Functional requirements
The Background section above explains the principal use case of the dcmi microformat. In short: allowing a reference manager to extract reliable DC metadata about an HTML document from that document itself, with minimal effort for the document's creator.
Domain model
The dcmi microformat applies to HTML documents.
Description Set Profile (DSP)
The dcmi microformat produces full DC metadata records, i.e., all of the DCMI terms can be given values. However, certain terms have value ranges that are restricted, as described in the Syntax section above. (E.g., the value of “type” is aways “text.”)
Usage guidelines
The dcmi microformat is applied to HTML using the well-known methods of microformats, complemented with the specific rules for the dcmi microformat in the Syntax section above.
Encoding syntax guidelines
The syntax is that of HTML. Any valid encoding of HTML can be used.

References

  1. DCMI Usage Board.

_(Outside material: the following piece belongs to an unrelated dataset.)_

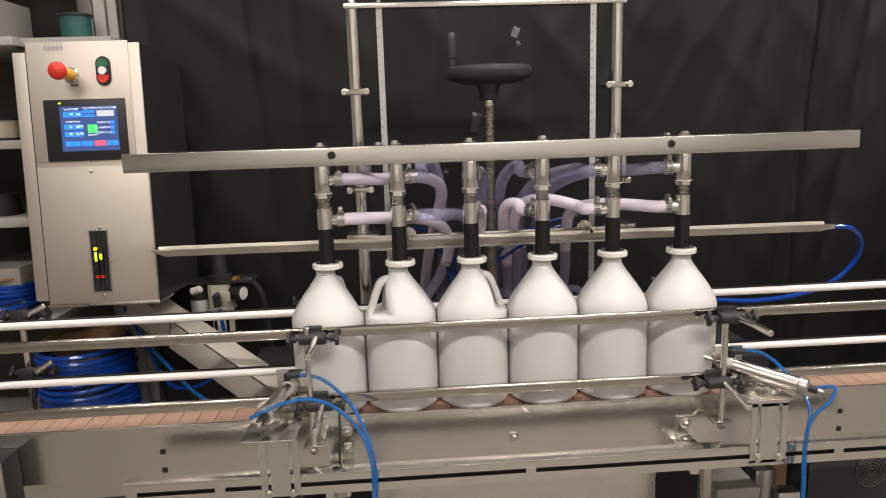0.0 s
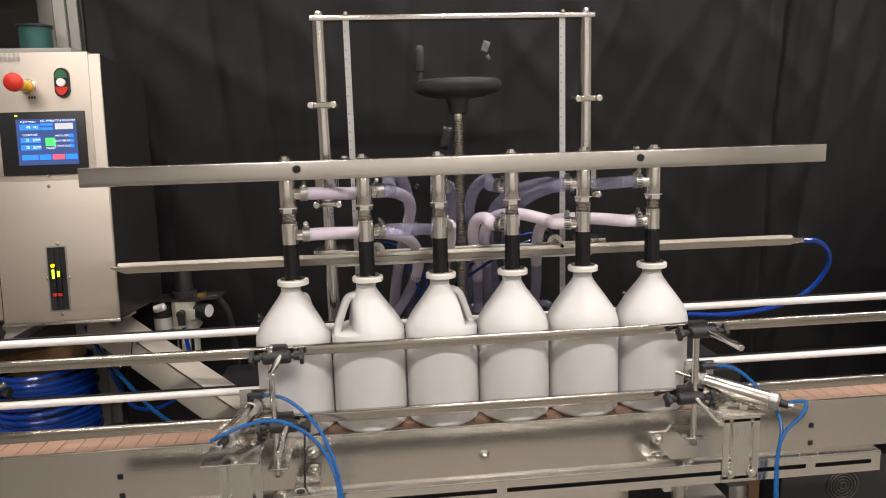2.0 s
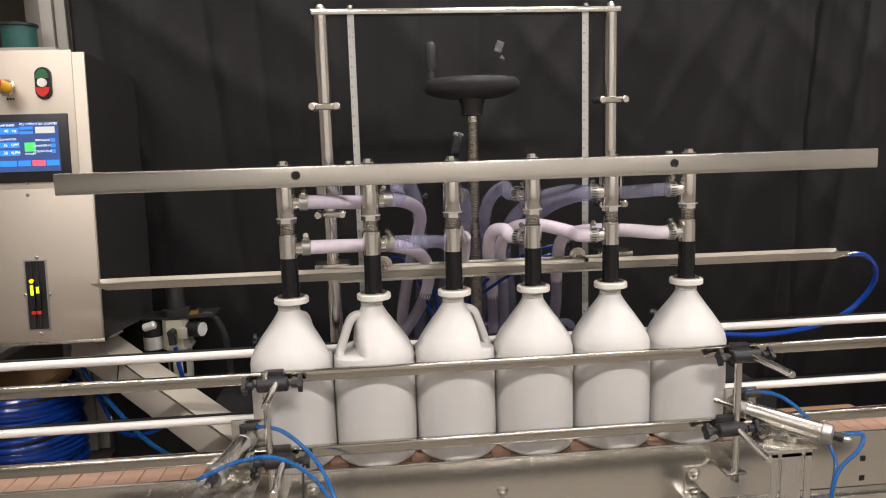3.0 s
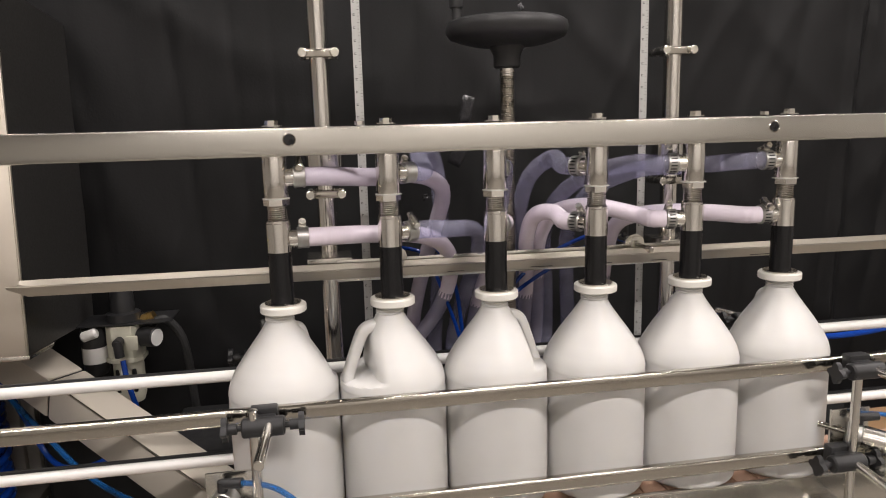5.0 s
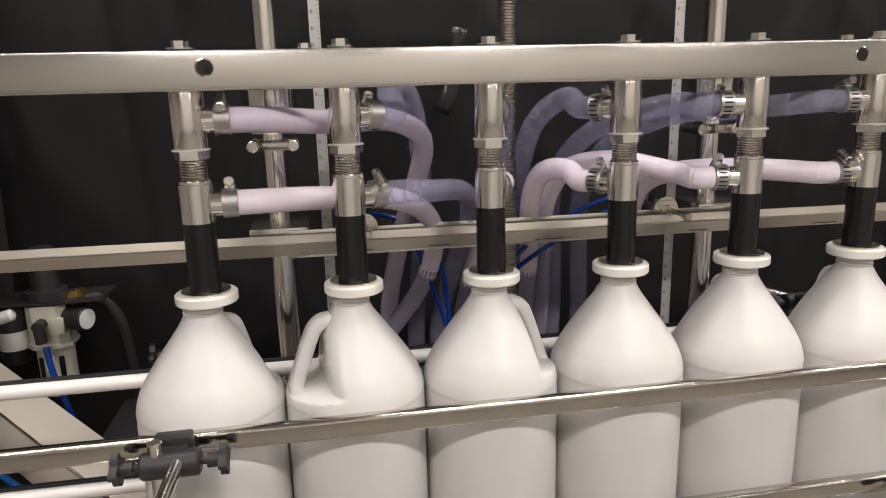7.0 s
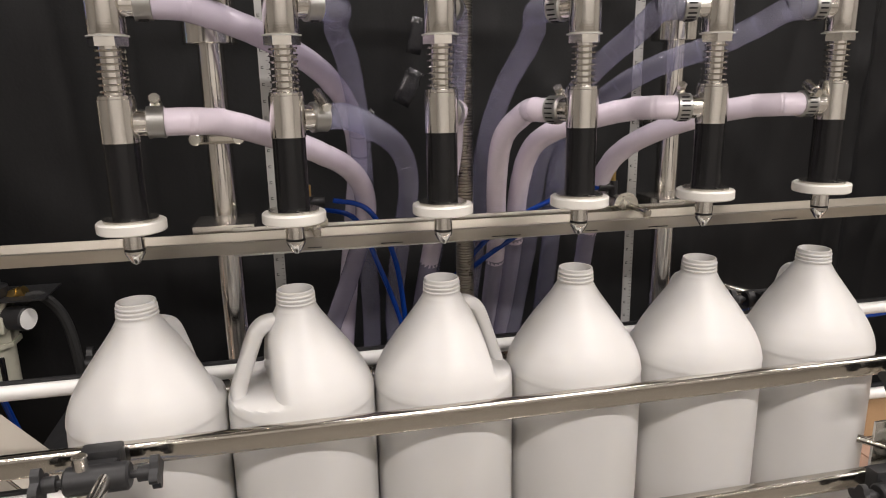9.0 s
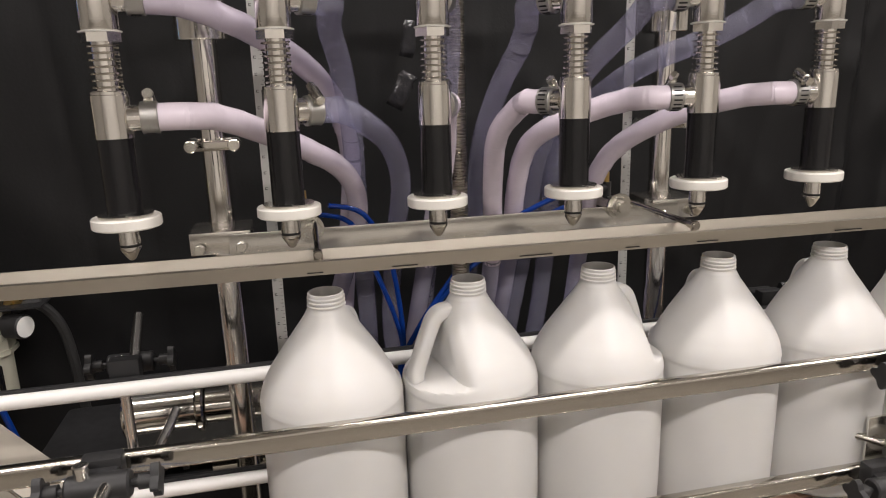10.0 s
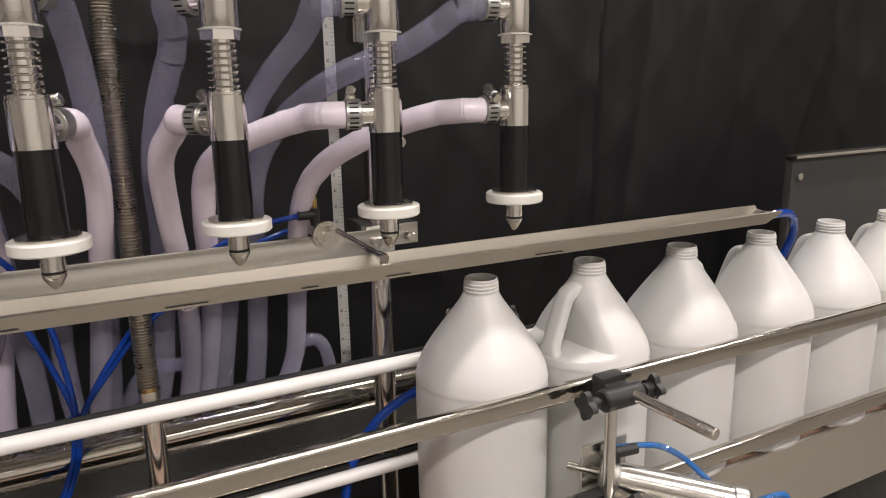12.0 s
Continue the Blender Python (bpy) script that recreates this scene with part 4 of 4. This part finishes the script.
def make_regulator():
    x, y, z = -0.752, 0.565, 1.012
    r = empty_thing("air_regulator", "grey air filter regulator with gauge on a steel plate", "air regulator")
    bm = prism(B(), [(-0.20, 0.0), (0.10, 0.0), (0.10, 0.003), (-0.20, 0.003)], -0.015, 0.08)
    place(bm, pose(x, y - 0.02, z + 0.052), 0)
    part("mount_plate", bm, black_plastic, r, "flat black mounting plate")

    def octagon(hw, hd, cut):
        return [(-hw, -hd + cut), (-hw + cut, -hd), (hw - cut, -hd), (hw, -hd + cut), (hw, hd - cut), (hw - cut, hd), (-hw + cut, hd), (-hw, hd - cut)]

    def block(outline, z0, z1):
        bm = B()
        lo, hi = [bm.verts.new((x + p, y + q, z + z0)) for p, q in outline], [bm.verts.new((x + p, y + q, z + z1)) for p, q in outline]
        bm.faces.new(lo[::-1])
        bm.faces.new(hi)
        for k in range(8):
            bm.faces.new((lo[k], lo[(k + 1) % 8], hi[(k + 1) % 8], hi[k]))
        return bm

    body = part("body", block(octagon(0.034, 0.032, 0.014), -0.022, 0.048), cast_grey, r, "pale cast regulator body")
    part("port_boss", box(B(), (x + 0.020, y - 0.026, z + 0.012), (0.026, 0.022, 0.030), 0.003), cast_grey, body)
    part("rib", block(octagon(0.037, 0.035, 0.015), -0.030, -0.022), cast_grey, body)
    part("knob", lathe(B(), [(0.0, 0.15), (0.02, 0.148), (0.022, 0.14), (0.024, 0.075), (0.034, 0.072), (0.034, 0.056), (0.0, 0.054)], 28, Vector((x, y, z))), black_plastic, r, "black pressure knob")
    bowl = part("bowl", lathe(B(), [(0.030, -0.030), (0.031, -0.040), (0.031, -0.108), (0.026, -0.124), (0.012, -0.130), (0.0, -0.130)], 28, Vector((x, y, z))), cast_grey, r, "pale filter bowl guard")
    for dx in (-0.016, 0.017):
        part("sight_slot", box(B(), (x + dx, y - 0.0262, z - 0.072), (0.009, 0.006, 0.052), 0.003), black_gloss, bowl, "dark sight slot")
    part("type_plate", box(B(), (x - 0.001, y - 0.0312, z - 0.058), (0.014, 0.001, 0.026)), white_m, bowl, "small white type plate")
    g = part("gauge", rod(B(), (x + 0.034, y - 0.012, z + 0.020), (x + 0.070, y - 0.030, z + 0.020), 0.021, n=28, bevel=0.002), black_plastic, r, "round pressure gauge")
    part("dial", rod(B(), (x + 0.0702, y - 0.0301, z + 0.020), (x + 0.071, y - 0.0305, z + 0.020), 0.018, n=28), dial_m, g)
    part("gauge_stem", rod(B(), (x + 0.026, y - 0.008, z + 0.020), (x + 0.036, y - 0.013, z + 0.020), 0.007, n=6), fitting_brass, g)
    bm = rod(B(), (x + 0.030, y + 0.004, z + 0.050), (x + 0.062, y - 0.002, z + 0.062), 0.0095, n=16)
    hexbar(bm, (x + 0.040, y + 0.002, z + 0.0535), (x + 0.052, y, z + 0.058), 0.0125)
    part("hose_fitting", bm, fitting_brass, r, "ribbed brass hose fitting")
    valve = part("side_valve", lathe(B(), [(0.0, 0.050), (0.022, 0.048), (0.025, 0.040), (0.025, -0.045), (0.020, -0.058), (0.0, -0.060)], 24, Vector((x - 0.062, y - 0.006, z))), black_plastic, r, "black lubricator beside the regulator")
    part("valve_lever", rod(B(), (x - 0.078, y - 0.030, z + 0.030), (x - 0.046, y - 0.032, z + 0.040), 0.011, n=16, bevel=0.004), rail_white, valve, "white valve lever")
    part("white_bowl", lathe(B(), [(0.0256, 0.004), (0.0256, -0.030)], 24, Vector((x - 0.062, y - 0.006, z))), rail_white, valve, "white bowl band")
    bm = rod(B(), (x - 0.004, y - 0.030, z + 0.018), (x - 0.004, y - 0.056, z + 0.018), 0.0095, n=14, bevel=0.001)
    rod(bm, (x - 0.004, y - 0.050, z + 0.022), (x - 0.001, y - 0.052, z - 0.012), 0.0095, n=14, bevel=0.001)
    part("elbow", bm, black_plastic, r, "black push-in elbow")
    return r


make_regulator()
air_tube([(-0.749, 0.517, 0.992), (-0.742, 0.510, 0.947), (-0.729, 0.510, 0.887), (-0.717, 0.525, 0.807)], 0.0055, blue_hose, "blue air tube down from the regulator")
air_tube([(-0.697, 0.560, 1.057), (-0.667, 0.565, 1.062), (-0.637, 0.575, 1.007), (-0.627, 0.585, 0.877), (-0.617, 0.595, 0.627)], 0.009, black_rubber, "black supply hose down from the regulator", "air_hose")
air_tube([(-1.067, 0.655, 0.977), (-0.997, 0.635, 0.827), (-0.937, 0.595, 0.747), (-0.857, 0.555, 0.747), (-0.777, 0.535, 0.787)], 0.006, blue_hose, "blue air tube looping under the cabinet")
air_tube([(-0.997, 0.555, 0.927), (-0.917, 0.535, 0.827), (-0.837, 0.495, 0.757), (-0.737, 0.455, 0.707), (-0.617, 0.415, 0.687)], 0.006, blue_pale, "light blue air tube under the cabinet")

# ---- storage behind ----


def make_shelf():
    s = empty_thing("storage_shelf", "light grey steel storage shelf crowded with spools and coils", "shelf")
    for x in (-1.205, -1.86):
        for y in (0.50, 0.98) if x < -1.5 else (0.98,):
            part("upright", box(B(), (x, y, 1.0), (0.045, 0.035, 2.0), 0.002), grey_paint, s, "light grey steel upright")
    for z in (0.60, 0.98, 1.265, 1.475, 1.74, 2.02):
        part("shelf_board", box(B(), (-1.53, 0.74, z), (0.66, 0.50, 0.022), 0.002), grey_paint, s, "light grey shelf board")
    part("back_panel", box(B(), (-1.53, 1.0, 1.0), (0.70, 0.004, 2.0)), dark_paint, s)
    return s


make_shelf()


def spool(x, y, z, r, h, mat, label):
    s = empty_thing("cord_spool", label, "spool")
    part("winding", lathe(B(), [(0.0, 0.006), (r * 0.96, 0.006)] + [(r * (0.955 + 0.015 * ((k % 2))), 0.006 + (h - 0.012) * k / 14) for k in range(15)] + [(0.0, h - 0.006)], 36, Vector((x, y, z))), mat, s)
    for zz in (0.0, h - 0.006):
        part("flange", rod(B(), (x, y, z + zz), (x, y, z + zz + 0.006), r * 1.08, n=32), black_plastic, s)
    return s


spool(-1.11, 0.66, 1.752, 0.042, 0.075, green_thread, "spool of dark green cord above the control cabinet")
part("shelf_board", box(B(), (-1.10, 0.68, 1.74), (0.26, 0.30, 0.022), 0.002), grey_paint, bpy.data.objects["storage_shelf"])
for k, (x, z, r) in enumerate(((-1.33, 1.487, 0.05), (-1.45, 1.487, 0.055), (-1.36, 1.277, 0.05))):
    spool(x, 0.62, z, r, 0.06, cream_m if k < 2 else black_rubber, "roll of cream tape on the shelf" if k < 2 else "roll of black hose on the shelf")
for k, (x, z, w, h) in enumerate(((-1.38, 0.992, 0.16, 0.14), (-1.56, 0.992, 0.14, 0.2), (-1.40, 1.752, 0.2, 0.12), (-1.6, 1.752, 0.15, 0.16), (-1.60, 1.277, 0.16, 0.12))):
    c = thing("storage_box", box(B(), (x, 0.68, z + h / 2), (w, 0.26, h), 0.006), dark_fill if k % 2 else grey_paint, "plain storage box on the shelf", "box", "storage boxes")


def tube_coil(x, y, z, r, h, n, label):
    c = empty_thing("tube_coil", label, "tube coil")
    for k in range(n):
        zz = z + 0.012 + (h - 0.024) * k / (n - 1)
        bm, pts = B(), []
        rr = r * (1 + 0.03 * math.sin(k * 2.3))
        for a in range(41):
            an = 2 * math.pi * a / 40
            pts.append((x + rr * math.cos(an), y + rr * math.sin(an), zz + 0.006 * math.sin(an + k)))
        part("winding", tube(bm, pts, 0.0085, 8), blue_hose, c)
    part("core", lathe(B(), [(r * 0.62, 0), (r * 0.62, h + 0.01), (r * 0.9, h + 0.012), (r * 0.9, h + 0.006), (r * 0.6, h + 0.004)], 32, Vector((x, y, z))), card_m, c, "brown cardboard core")
    return c


def make_stand():
    s = empty_thing("work_stand", "light grey steel stand behind the conveyor", "stand")
    part("stand_top", box(B(), (-1.20, 0.66, 0.63), (0.40, 0.36, 0.02), 0.002), dark_paint, s)
    for x in (-1.36, -1.03):
        for y in (0.52, 0.80):
            part("stand_leg", box(B(), (x, y, 0.31), (0.04, 0.04, 0.62), 0.002), grey_paint, s)
    return s


make_stand()
tube_coil(-1.18, 0.62, 0.641, 0.128, 0.25, 14, "coil of blue air tubing on a cardboard core")
tube_coil(-1.37, 0.60, 0.992, 0.08, 0.10, 6, "small coil of blue air tubing on the shelf")


def make_rear_cabinet():
    c = empty_thing("grey_cabinet", "dark grey steel cabinet with a light grey frame", "cabinet")
    part("body", box(B(), (-0.915, 0.98, 1.05), (0.36, 0.46, 2.1), 0.004), dark_paint, c)
    part("door", box(B(), (-0.885, 0.745, 1.95), (0.22, 0.012, 0.56), 0.003), dark_paint, c)
    part("frame_post", box(B(), (-1.068, 0.74, 1.05), (0.032, 0.03, 2.1), 0.003), grey_paint, c, "light grey frame post")
    part("frame_post", box(B(), (-1.036, 0.75, 1.05), (0.028, 0.03, 2.1), 0.003), grey_paint, c)
    return c


make_rear_cabinet()


def make_right_panel():
    p = empty_thing("metal_cover", "grey sheet metal cover standing past the belt", "metal cover")
    part("sheet", box(B(), (1.70, 0.36, 0.625), (0.74, 0.02, 1.25), 0.004), charcoal_m, p)
    part("top_flange", box(B(), (1.70, 0.352, 1.254), (0.75, 0.03, 0.008), 0.002), satin, p)
    part("bolt", rod(B(), (1.35, 0.349, 1.21), (1.35, 0.342, 1.21), 0.008, n=12), zinc, p)
    return p


make_right_panel()


def tape_scrap(x, z, w, h, turn, n, mat=tape_m):
    bm = B()
    rows = []
    for j in range(7):
        rows.append([bm.verts.new(((i / 4 - 0.5) * w * (1 + 0.35 * noise.noise((i, j * 0.9, n))), -0.010 * abs(noise.noise((i * 0.8, j * 0.8, n + 3))), (j / 6 - 0.5) * h)) for i in range(5)])
    for j in range(6):
        for i in range(4):
            bm.faces.new((rows[j][i], rows[j][i + 1], rows[j + 1][i + 1], rows[j + 1][i]))
    place(bm, pose(x, 0.585, z, 0, turn), 0)
    ob = thing("tape_scrap", bm, mat, "torn scrap of shiny tape stuck on the black sheet", "tape scrap", "tape scraps")
    so = ob.modifiers.new("thickness", "SOLIDIFY")
    so.thickness = 0.0006


tape_scrap(0.125, 1.742, 0.020, 0.030, 20, 1, tape_grey)
tape_scrap(0.132, 1.712, 0.010, 0.014, -30, 5, tape_grey)
tape_scrap(0.005, 1.49, 0.026, 0.064, 12, 9)
tape_scrap(-0.012, 1.40, 0.032, 0.068, 28, 13)
tape_scrap(-0.085, 1.352, 0.012, 0.022, 40, 17)
tape_scrap(-0.092, 1.30, 0.016, 0.014, -20, 21)


def make_under():
    b = thing("storage_bin", box(B(), (0.50, -0.02, 0.63), (0.10, 0.10, 0.10), 0.006), grey_paint, "grey steel drawer front under the conveyor", "drawer")
    m = empty_thing("blower", "black blower housing with a ringed grille under the conveyor", "blower")
    part("housing", box(B(), (0.84, 0.0, 0.60), (0.34, 0.1, 0.32), 0.03), black_plastic, m)
    for k in range(5):
        pts = [(0.818 + (0.008 + 0.007 * k) * math.cos(2 * math.pi * a / 32), -0.0525, 0.690 + (0.008 + 0.007 * k) * math.sin(2 * math.pi * a / 32)) for a in range(33)]
        part("grille_ring", tube(B(), pts, 0.0016, 6), dark_paint, m)
    c = thing("carton", box(B(), (0.95, 0.42, 0.35), (0.4, 0.26, 0.7), 0.004), card_m, "brown cardboard carton on the floor", "carton")


make_under()


def make_panel_box():
    b = empty_thing("junction_box", "small dark box with a light steel frame on the conveyor side", "junction box")
    part("case", box(B(), (-1.12, -0.10, 0.78), (0.20, 0.068, 0.19), 0.004), black_plastic, b)
    part("frame", box(B(), (-1.12, -0.136, 0.872), (0.206, 0.006, 0.010), 0.002), steel, b, "light steel frame edge")
    part("frame", box(B(), (-1.022, -0.136, 0.772), (0.010, 0.006, 0.188), 0.002), steel, b)


make_panel_box()
thing("workbench", box(B(), (0.05, 0.42, 0.43), (1.4, 0.3, 0.86), 0.01), dark_fill, "dark machine base cabinet behind the conveyor", "machine base")
drain_tube = air_tube(drain, 0.006, blue_hose, "dark blue drain hose from the tray end", "drain_hose")

# ceiling lamps
for lx, ly, lw in LAMPS:
    l = empty_thing("ceiling_light", "long fluorescent ceiling light in a white tray", "ceiling light", "ceiling lights")
    part("housing", box(B(), (lx, ly, 3.165), (1.3, 0.4, 0.07), 0.004), ceil_m, l)
    part("diffuser", box(B(), (lx, ly, 3.12), (1.2, 0.3, 0.014), 0.002), lamp_glow, l)

# ---- movement ----
JUG_WAY = [(0, 0), (9.2, 0), (9.3, 0.002), (9.4, 0.023), (9.5, 0.051), (9.8, 0.133), (10.0, 0.187), (10.5, 0.320), (11.0, 0.454), (11.5, 0.588), (12.0, 0.722)]
TRAY_WAY = [(0, 0), (9.15, 0), (9.2, -0.006), (9.3, -0.052), (9.4, -0.108), (9.5, -0.122), (12, -0.122)]
TRAY_SKEW = -1.2


def motions():
    for i, j in enumerate(jugs):
        walk(j, [(t, pose(JUG_X[i] + dx, 0, BELT, 0, 0, HANDLE[i])) for t, dx in JUG_WAY])
    walk(belt, [(t, pose(dx, 0, 0)) for t, dx in JUG_WAY])
    walk(head, [(t, pose(0, 0, up)) for t, up in LIFT])
    walk(tray, [(t, pose(0, dy, -0.075 * dy, 0, 0, TRAY_SKEW)) for t, dy in TRAY_WAY])
    walk(drain_tube, [(t, pose(0, dy, -0.075 * dy, 0, 0, TRAY_SKEW)) for t, dy in TRAY_WAY])
    for i, nz in enumerate(nozzles):
        walk(nz, [(t, pose(NOZZLE_X[i], 0, 1.42 + up)) for t, up in LIFT])
        for p in lagging[i]:
            walk(p, [(t, pose(0, 0, -min(up, SPRING))) for t, up in LIFT])
        for k, c in enumerate(coils[i]):
            walk(c, [(t, pose(0, 0, -0.0665 - (0.020 + min(up, SPRING)) * (k + 0.5) / 7, 3, 0, 20)) for t, up in LIFT])
    for seg, rows in hose_rows:
        walk(seg, rows)


motions()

DCMI Metadata Terms. 11 October 2011, or any later version.
  2. Pete Johnston, Andy Powell. Expressing Dublin Core metadata using HTML/XHTML meta and link elements. 4 August 2008.
  3. Tantek Çelik. rel="license". 6 February 2005.
  4. Tantek Çelik. hCalendar 1.0. 24 November 2011.
  5. Tantek Çelik. hCard 1.0. 6 October 2011.
  6. Mikael Nilsson, Thomas Baker, Pete Johnston. The Singapore Framework for Dublin Core Application Profiles. 14 January 2008.